Благодаря самоотверженной работе Алексеева модель власти хорошо себя проявляла во время первых походов. И после них, в 1919 г., аппарат управления продолжал работать. Но с расширением территории белого Юга, с ростом надежд на осуществление «всероссийской власти», с неизбежным усложнением работы как центрального, так и местных звеньев все острее чувствовалась нехватка тех самых профессиональных кадров, бюрократов, в хорошем смысле слова, честных, опытных, авторитетных. Как в свое время в Ставке бытовала шутка о том, что для эффективной работы «нам не хватает трех Михаил Васильевичей», так и во время Гражданской войны ощущался недостаток нужных кадров для белой власти.
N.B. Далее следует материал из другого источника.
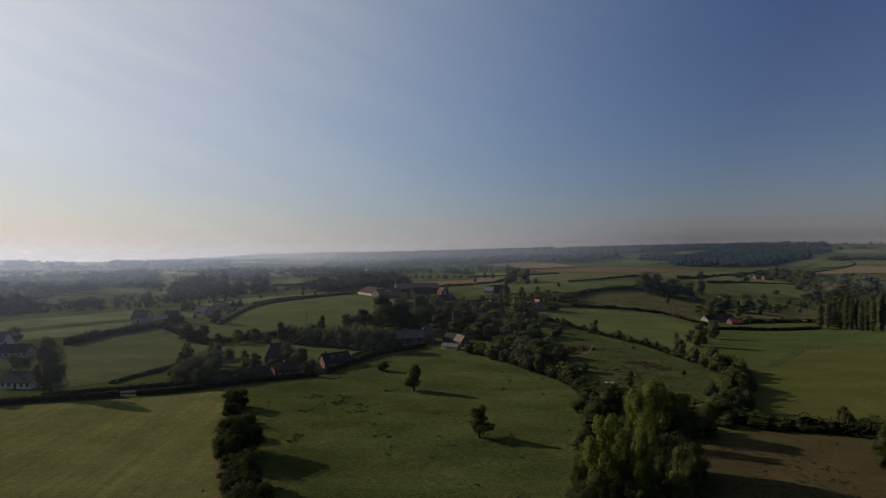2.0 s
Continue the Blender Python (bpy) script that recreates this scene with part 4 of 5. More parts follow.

Проблема заключалась еще и в том, что созданный Алексеевым «каркас» изначально не включал в себя в качестве обязательных элементов представительные структуры, местное самоуправление. Однако за период после февраля 1917 г. эти структуры в значительной степени усилили свое влияние, их уже нельзя было игнорировать. В административной модели белого Юга был недостаточен и контакт с населением. Отчасти поэтому в конце 1919 г., в условиях неудачи «похода на Москву», все чаще, все сильнее стали звучать голоса тех, кто выступал за отказ от «дискредитировавшей» себя идеи «военной диктатуры». Это привело в скором будущем к смене политического курса на белом Юге, к формированию коалиционной на основе соглашения с казачеством Южнорусской власти, а затем — к провозглашению «нового курса» Правительством Юга России во главе с генералом П.Н. Врангелем и А.В. Кривошеиным; основой политической модели, создаваемой этим правительством, стало земство. Земская и земельная реформы, проводимые «сверху» при поддержке «снизу», считались наиболее перспективными для новой социальной опоры Белого движения — крестьян-собственников.